Not only did the BBC put the LSE students in danger they have now put all genuine journalists, working in hazardous areas – who report the real news – in danger as well.
Those wearing press ID passes are supposed to be regarded as civilians protected by international law. Spies do not get the same protection.
Genuine students and academics on research programmes, who visit “controversial” countries, will now come under increased surveillance and suspicion.
Reporters Without Borders has made no comment, perhaps they should be renamed Spies Without Borders?

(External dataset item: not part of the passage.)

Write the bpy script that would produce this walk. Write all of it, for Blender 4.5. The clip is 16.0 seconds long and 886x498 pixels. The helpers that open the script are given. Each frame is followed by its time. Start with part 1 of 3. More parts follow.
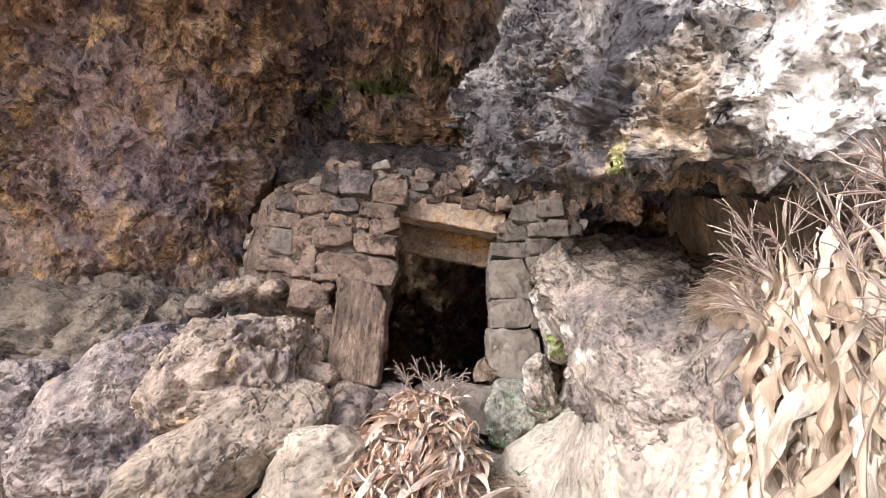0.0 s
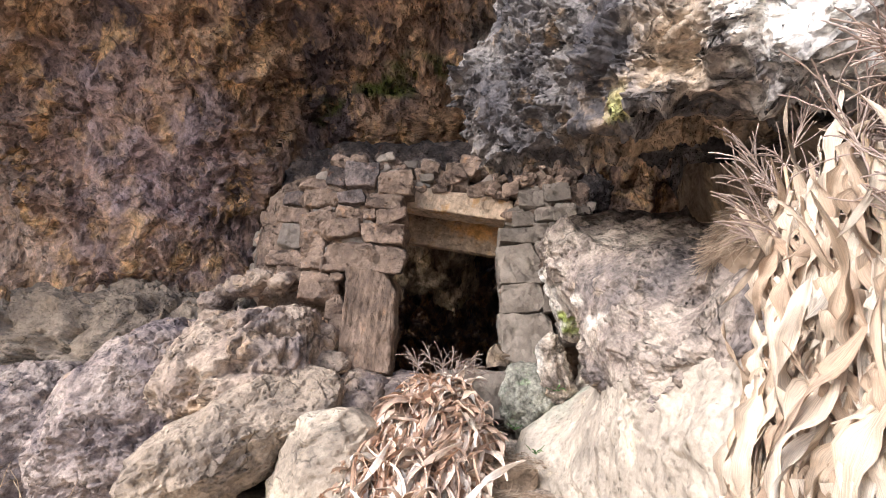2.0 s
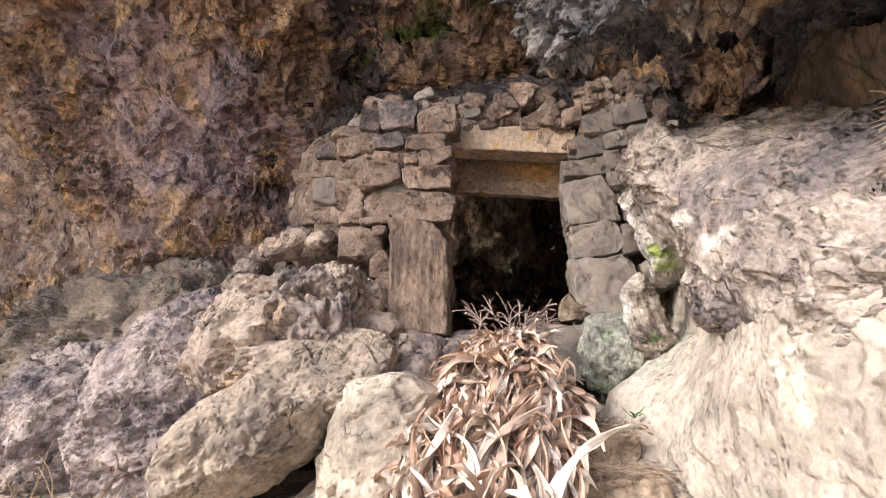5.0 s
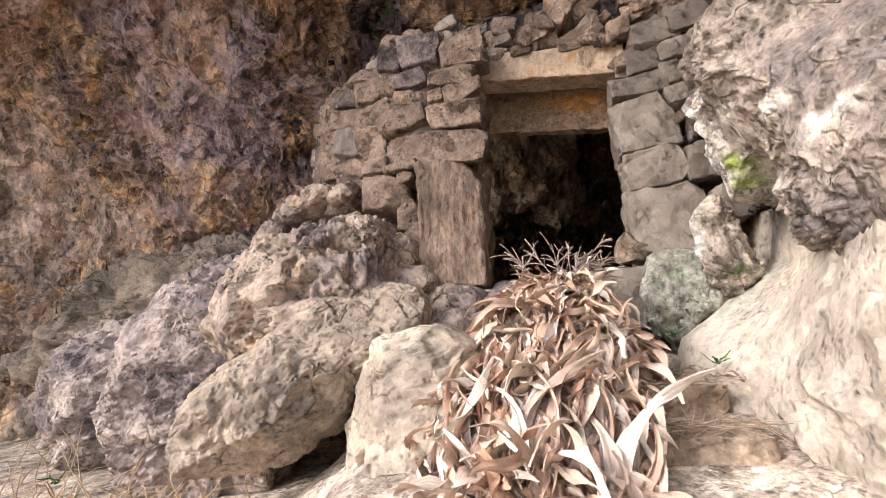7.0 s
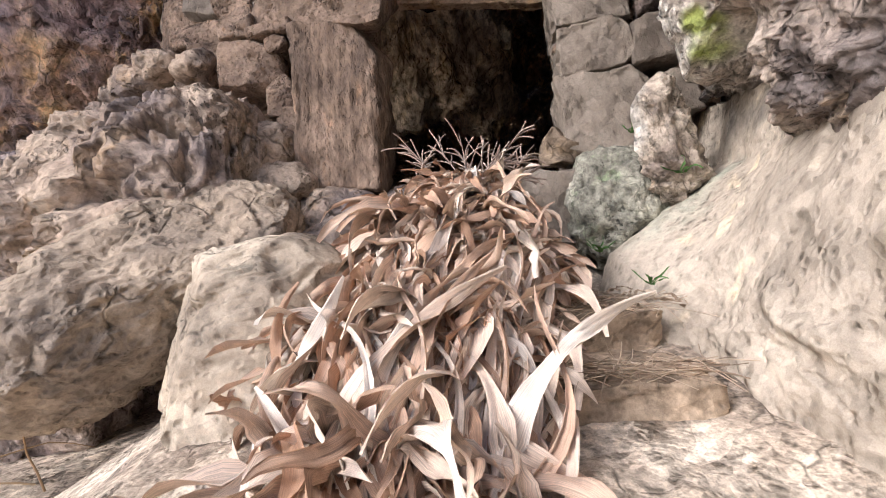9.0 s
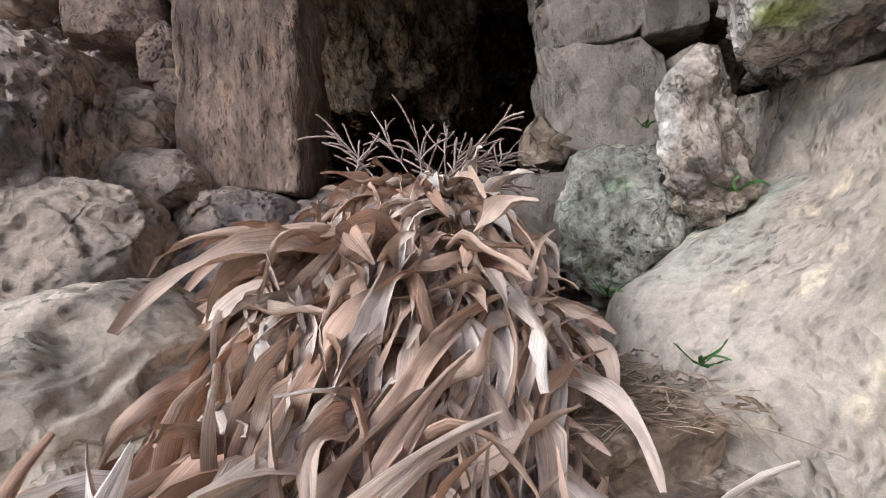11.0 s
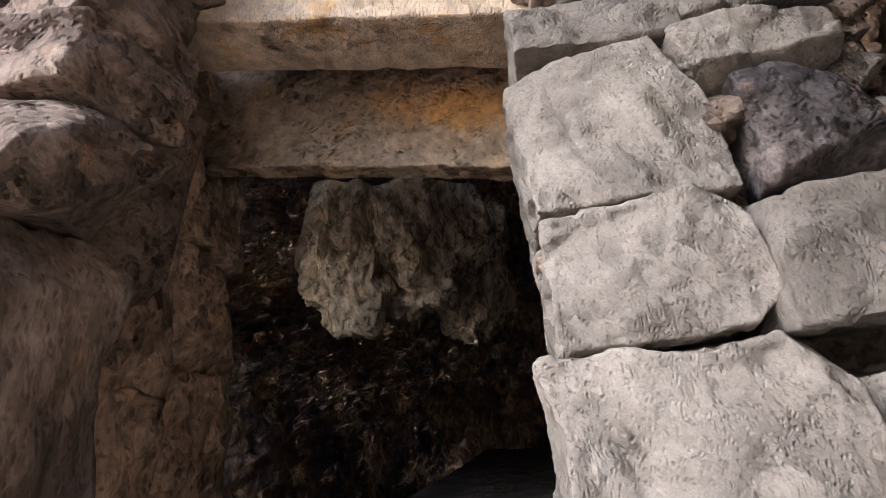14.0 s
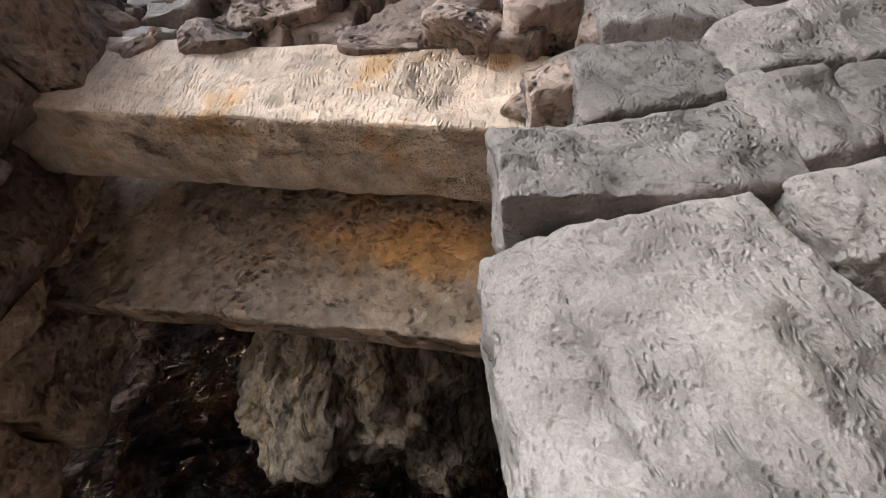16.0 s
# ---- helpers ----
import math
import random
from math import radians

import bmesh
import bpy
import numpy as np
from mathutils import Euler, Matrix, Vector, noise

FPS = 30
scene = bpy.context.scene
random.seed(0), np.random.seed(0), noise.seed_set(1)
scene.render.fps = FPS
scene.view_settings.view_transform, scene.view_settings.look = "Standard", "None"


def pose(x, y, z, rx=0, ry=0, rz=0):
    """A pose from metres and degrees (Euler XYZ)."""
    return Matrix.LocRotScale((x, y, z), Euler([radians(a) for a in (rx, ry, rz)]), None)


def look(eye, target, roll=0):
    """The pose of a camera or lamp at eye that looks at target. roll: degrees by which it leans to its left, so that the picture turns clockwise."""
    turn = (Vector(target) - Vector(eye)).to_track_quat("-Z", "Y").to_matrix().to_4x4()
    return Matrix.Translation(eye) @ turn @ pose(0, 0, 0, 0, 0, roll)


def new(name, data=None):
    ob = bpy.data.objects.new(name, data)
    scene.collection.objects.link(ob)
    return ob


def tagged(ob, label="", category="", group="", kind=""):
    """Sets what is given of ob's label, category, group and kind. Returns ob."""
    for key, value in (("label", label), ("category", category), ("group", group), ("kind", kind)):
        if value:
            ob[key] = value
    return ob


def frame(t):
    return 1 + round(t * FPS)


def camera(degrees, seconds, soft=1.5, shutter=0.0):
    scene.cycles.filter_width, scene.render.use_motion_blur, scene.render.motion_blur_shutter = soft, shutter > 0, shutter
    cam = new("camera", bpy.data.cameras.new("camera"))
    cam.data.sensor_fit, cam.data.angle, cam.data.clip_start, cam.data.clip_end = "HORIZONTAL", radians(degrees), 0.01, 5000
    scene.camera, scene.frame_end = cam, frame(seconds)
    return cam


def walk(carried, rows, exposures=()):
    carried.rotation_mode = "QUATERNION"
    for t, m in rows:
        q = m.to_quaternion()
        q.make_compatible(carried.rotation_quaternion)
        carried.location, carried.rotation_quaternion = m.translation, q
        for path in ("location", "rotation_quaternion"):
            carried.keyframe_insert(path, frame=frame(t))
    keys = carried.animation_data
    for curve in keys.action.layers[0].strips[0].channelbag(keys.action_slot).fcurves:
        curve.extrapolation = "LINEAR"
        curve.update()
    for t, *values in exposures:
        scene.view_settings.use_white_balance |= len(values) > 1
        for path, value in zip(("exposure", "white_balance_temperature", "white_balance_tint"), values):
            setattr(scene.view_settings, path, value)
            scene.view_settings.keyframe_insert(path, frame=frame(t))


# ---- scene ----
cam = camera(87, 16.0, soft=1.0)
PATH = [
    (0, (0.039, 0.056, 1.844), (-0.01, 2.761, 2.566), 2.9),
    (0.5, (0.013, 0.091, 1.788), (-0.031, 2.796, 2.507), 2.8),
    (1, (0.017, 0.136, 1.631), (-0.045, 2.838, 2.36), 2.5),
    (1.5, (0.028, 0.172, 1.551), (-0.049, 2.87, 2.296), 1.9),
    (2, (0.116, 0.171, 1.526), (-0.015, 2.849, 2.328), 1),
    (2.5, (0.062, 0.154, 1.558), (-0.116, 2.821, 2.391), 0.2),
    (3, (0.071, 0.221, 1.515), (-0.153, 2.881, 2.36), 0.4),
    (3.5, (0.027, 0.42, 1.424), (-0.256, 3.095, 2.198), 0.5),
    (4, (0.017, 0.679, 1.368), (-0.314, 3.375, 2.045), -1.2),
    (4.2, (-0.004, 0.819, 1.397), (-0.357, 3.52, 2.047), -1.6),
    (6.3, (-0.015, 1.119, 1.41), (-0.556, 3.777, 2.103), -1.8),
    (6.5, (-0.017, 1.21, 1.394), (-0.584, 3.874, 2.047), -2.3),
    (7, (-0.003, 1.536, 1.25), (-0.728, 4.187, 1.782), -4.6),
    (7.5, (0.048, 1.912, 1.404), (-0.745, 4.571, 1.784), -5.7),
    (8, (0.053, 2.1, 1.289), (-0.678, 4.794, 1.513), -5.6),
    (8.5, (0.091, 2.188, 1.249), (-0.51, 4.92, 1.383), -4.4),
    (8.7, (0.133, 2.282, 1.172), (-0.389, 5.032, 1.271), -4.5),
    (10.8, (0.053, 3.153, 1.422), (-0.094, 5.947, 1.323), -3.7),
    (11, (0.067, 3.266, 1.417), (-0.09, 6.061, 1.352), -3.5),
    (11.5, (0.2, 3.515, 1.429), (-0.027, 6.306, 1.488), -4.1),
    (12, (0.447, 3.763, 1.708), (0.148, 6.534, 1.981), -4.4),
    (12.5, (0.507, 3.92, 1.912), (0.176, 6.646, 2.464), -4),
    (13, (0.486, 4.21, 2.009), (0.105, 6.845, 2.88), -3.7),
    (13.5, (0.428, 4.472, 2.262), (0.003, 7.073, 3.205), -3.2),
    (14, (0.5, 4.725, 2.274), (0.076, 7.309, 3.263), -3),
    (14.5, (0.589, 4.952, 2.472), (0.231, 7.518, 3.532), -1.8),
    (15, (0.554, 5.209, 2.611), (0.277, 7.724, 3.811), -1),
    (15.5, (0.582, 5.299, 2.839), (0.281, 7.741, 4.175), -0.6),
    (16, (0.546, 5.26, 2.863), (0.245, 7.623, 4.334), -0.2),
]
EXPOSURE = [(0, 0.95, 5850, 13), (4, 0.95, 5950, 13), (7, 0.95, 6100, 14), (8.7, 0.8, 6000, 14), (10.8, 0.25, 5450, 12), (12.5, 0.5, 5400, 8), (13, 0.75, 5400, 10), (13.5, 1.33, 5400, 11), (15, 1.4, 5250, 9), (16, 1.35, 5150, 7)]
walk(cam, [(t, look(eye, target, roll)) for t, eye, target, roll in PATH], EXPOSURE)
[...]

I hadn’t finished my sermon but the comment posted without me even completing the Captcha. (I can only think the solution was 0.) I was going to remove the Psalm 4:4 and add that this could be the source of the skipping chant on a similar theme “Tell-tale tit, your tongue will split, and all the little birdies will have a bit.” At least that was a Yorkshire version. Both that and “Liar, liar . . .” remind me of Blair. It’s the forked tongue I think that does it (sorry Komodo). How they get corrupted is anyone’s guess. But my guess for “liar, liar” is that it goes back to the days when people were burnt at the stake for blasphemy, hence the line about pantaloons catching fire. Only a theory but I’m open to alternatives.
Herbie
I was trying to help you work it out – but unlike Ken Loach I believe Churchill’s biggest war was the Second World War when he played a fairly significant role as the Leader of the UK Government against the Nazis – most notably in not suing for peace with Hitler after Dunkirk even when amy in his own Party were pushing to do so. For that alone I can forgive all his misdemeanours against the working class.

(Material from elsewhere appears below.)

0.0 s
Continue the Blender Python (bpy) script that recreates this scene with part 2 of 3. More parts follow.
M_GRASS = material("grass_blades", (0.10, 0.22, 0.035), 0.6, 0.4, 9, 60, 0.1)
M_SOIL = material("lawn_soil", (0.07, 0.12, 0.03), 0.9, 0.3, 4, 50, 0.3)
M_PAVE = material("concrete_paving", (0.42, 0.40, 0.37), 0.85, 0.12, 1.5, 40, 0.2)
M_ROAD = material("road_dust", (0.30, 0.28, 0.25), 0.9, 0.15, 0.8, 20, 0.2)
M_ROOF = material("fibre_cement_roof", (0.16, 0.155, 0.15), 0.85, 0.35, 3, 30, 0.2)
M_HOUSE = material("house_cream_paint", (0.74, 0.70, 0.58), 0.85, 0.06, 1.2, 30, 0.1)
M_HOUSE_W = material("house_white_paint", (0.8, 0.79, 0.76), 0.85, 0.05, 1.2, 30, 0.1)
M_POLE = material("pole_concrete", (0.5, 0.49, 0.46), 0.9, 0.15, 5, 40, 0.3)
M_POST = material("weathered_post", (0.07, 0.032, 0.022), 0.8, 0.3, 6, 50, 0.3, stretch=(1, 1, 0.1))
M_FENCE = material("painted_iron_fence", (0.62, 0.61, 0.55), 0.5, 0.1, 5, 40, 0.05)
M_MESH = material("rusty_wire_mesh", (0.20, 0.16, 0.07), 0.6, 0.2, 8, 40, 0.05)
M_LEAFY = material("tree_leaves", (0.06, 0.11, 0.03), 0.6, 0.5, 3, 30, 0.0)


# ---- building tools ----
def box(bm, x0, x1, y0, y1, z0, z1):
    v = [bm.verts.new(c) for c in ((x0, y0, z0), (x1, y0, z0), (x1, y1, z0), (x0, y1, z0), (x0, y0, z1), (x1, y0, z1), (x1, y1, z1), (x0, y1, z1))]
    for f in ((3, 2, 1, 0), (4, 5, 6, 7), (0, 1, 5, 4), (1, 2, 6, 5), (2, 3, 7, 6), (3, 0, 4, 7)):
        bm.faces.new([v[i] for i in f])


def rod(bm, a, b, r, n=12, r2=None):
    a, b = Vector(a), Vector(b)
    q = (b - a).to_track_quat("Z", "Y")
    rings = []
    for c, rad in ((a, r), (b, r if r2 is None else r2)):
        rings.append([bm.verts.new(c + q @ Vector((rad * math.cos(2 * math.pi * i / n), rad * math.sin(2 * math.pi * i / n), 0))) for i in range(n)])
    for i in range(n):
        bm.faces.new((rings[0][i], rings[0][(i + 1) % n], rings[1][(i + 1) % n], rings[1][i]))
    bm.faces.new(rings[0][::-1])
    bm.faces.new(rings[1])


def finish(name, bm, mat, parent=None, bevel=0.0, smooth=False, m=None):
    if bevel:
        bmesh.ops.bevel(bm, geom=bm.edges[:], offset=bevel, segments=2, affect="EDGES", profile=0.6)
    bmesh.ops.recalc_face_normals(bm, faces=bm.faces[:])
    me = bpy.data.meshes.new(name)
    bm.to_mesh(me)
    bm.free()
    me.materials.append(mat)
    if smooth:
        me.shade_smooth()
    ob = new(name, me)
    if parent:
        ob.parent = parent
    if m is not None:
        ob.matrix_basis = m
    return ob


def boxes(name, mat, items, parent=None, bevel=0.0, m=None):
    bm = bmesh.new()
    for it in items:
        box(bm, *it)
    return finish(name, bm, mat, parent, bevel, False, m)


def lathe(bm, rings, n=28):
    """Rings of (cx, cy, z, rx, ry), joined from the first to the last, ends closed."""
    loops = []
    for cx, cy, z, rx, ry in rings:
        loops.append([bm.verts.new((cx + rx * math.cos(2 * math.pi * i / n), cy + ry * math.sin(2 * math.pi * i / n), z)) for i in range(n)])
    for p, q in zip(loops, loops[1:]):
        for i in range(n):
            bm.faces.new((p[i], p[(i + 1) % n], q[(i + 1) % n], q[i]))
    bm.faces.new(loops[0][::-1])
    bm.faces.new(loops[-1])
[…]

Ben – Churchill like most political leaders (or people for that matter) was not a one dimensional figure who can be labelled wholly good or bad – there are plenty of histories about his life before WW2 (and all of that is not as remittingly bad as some might portray – he was a supporter of Lloyd George for many years – that said when he came to economics in peace time he was pretty much a free marketeer and was pretty ruthless with many trade unionists and strikers. I would recommend the following essay http://www.theatlantic.com/past/docs/issues/2002/04/hitchens.htm if you are interested in a more balanced view about Churchill which looks at both the negatives and the positives.
but the UK is a Nazi state too, albeit not in the form as you read about in your comic books.

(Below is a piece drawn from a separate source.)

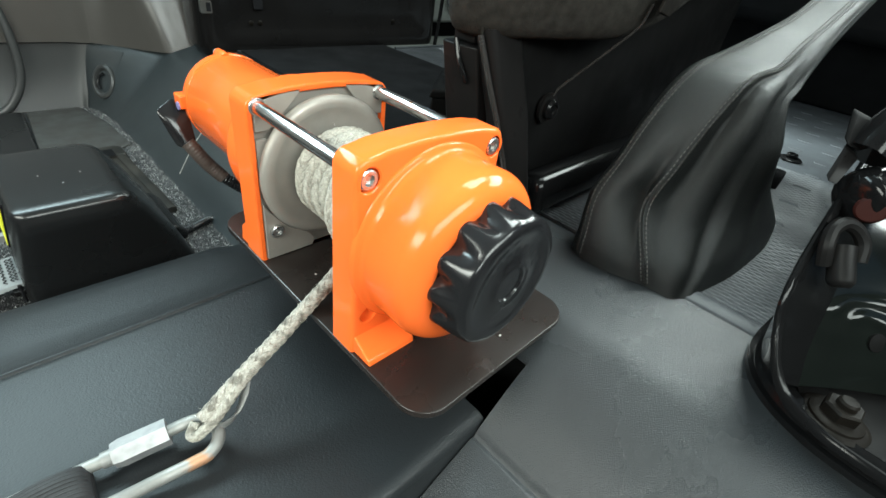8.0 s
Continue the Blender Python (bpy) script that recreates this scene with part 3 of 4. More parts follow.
part("side_rib", loft([[(x, y, z) for x, z in ((-0.028, 0.1795), (-0.028, 0.190), (-0.036, 0.200), (-0.050, 0.204), (-0.050, 0.1795))] for y in (0.36, 0.41, 0.455)]), BOXBLACK, retractor, bevel=0.003)
stick = part("warning_sticker", loft([[(-0.1785 + 0.158 * (z - 0.230) - d, y, z) for y, z in ((0.328, 0.243), (0.402, 0.243), (0.402, 0.2835), (0.328, 0.2835))] for d in (-0.003, 0.0012)]), KNOB, retractor, "black warning sticker with yellow print")


def sticker_bar(y0, y1, z0, z1):
    return loft([[(-0.1799 + 0.158 * (z - 0.230) - d, y, z) for y, z in ((y0, z0), (y1, z0), (y1, z1), (y0, z1))] for d in (-0.001, 0.0003)])


for q in ((0.330, 0.400, 0.2445, 0.2475), (0.330, 0.400, 0.2795, 0.2820), (0.330, 0.3330, 0.2475, 0.2795), (0.3970, 0.400, 0.2475, 0.2795), (0.340, 0.360, 0.253, 0.274), (0.368, 0.388, 0.253, 0.274)):
    part("print_bar", sticker_bar(*q), YELLOW, stick)
for sx, sy in ((-0.126, 0.330), (-0.110, 0.347), (-0.140, 0.352)):
    part("paint_fleck", box(sx, sx + 0.0009, sy, sy + 0.0005, 0.2919, 0.2923), WHITE, retractor)
part("hinge_pin", tube([(-0.1830, 0.318, 0.190), (-0.1825, 0.320, 0.208)], 0.0016, 8), KNOB, retractor)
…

nor in any history or political theory books written by grown ups.
Radio 1 plays “I’m in Love with Margaret Thatcher” (New entry at No. 35) in full on chart show with no editorial commentary.
Chart position of “Ding, Dong…” yet to be revealed and presumably it won’t be played unless the BBC have changed their minds at the last minute.
Good heavens, Habbakuk, are you imagining that because someone mildly responds to a post of Mary’s that they necessarily agree with your increasing dull attacks on her posts? I hope not. Otherwise I would be compelled never to respond to Mary again, just in case you might infer the former position from my response. Which would mean that you, in fact, are acting as Mary’s greatest defender – curiouser and curiouser. Is this some kind of plot?
Resident D;
“when a British military enterprise in Norway of Churchill’s devising failed disastrously, the British Parliament reacted by deposing the prime minister, Neville Chamberlain, opening up the position for Churchill himself. And when Chuchill’s confident belief that the Germans could be held at the Maginot Line was proven drastically wrong by the fall of France, he was able to use the opportunity to institute a new program of national unity which “stilled his critics and neutralized his rivals.” “At almost every point,” Hitchens writes, “Churchill was allowed by events to flaunt the medals of his defeats.””
Hard to believe the Master Strategist believed the Maginot would succeed. That ‘Pearl Harbor’ engendered support for his overarching strategy. He was like today’s republicans in the US. They don’t hide their warts they decorate and celebrate them.
Here’s the US Holocaust Memorial Nuseum decribing the nature of policing in the German Nazi state.
“The Nazi state in fact alleviated many of the frustrations the police experienced in the Weimar Republic. The Nazis shielded the police from public criticism by censoring the press. They ended street fighting by eliminating the Communist threat. Police manpower was even extended by the incorporation of Nazi paramilitary organizations as auxiliary policemen. The Nazis centralized and fully funded the police to better combat criminal gangs and promote state security. The Nazi state increased staff and training, and modernized police equipment. The Nazis offered the police the broadest latitude in arrests, incarceration, and the treatment of prisoners. The police moved to take “preventive action,” that is, to make arrests without the evidence required for a conviction in court and indeed without court supervision at all.”
http://www.ushmm.org/wlc/en/article.php?ModuleId=10005464
Britain’s police seem to have most of this already, and that last bit is only all too familiar to those who wish to exercise their supposed rights to political protest and dissent.
It’s almost as if our leaders have been reading Hitler’s notes of how he closed down democracy and civil society.
The German population hadn’t a clue what was going on either.
The key really is to do it bit by bit. That was Thatcher’s error over the Poll Tax. She tried to take on the whole population at once. Cooler heads understood that you have to divide people and pick them off group by group, as she had indeed done in earlier days. Her crime was one of poor tactics, born of the arrogance you often hear about, and that’s why she had to go.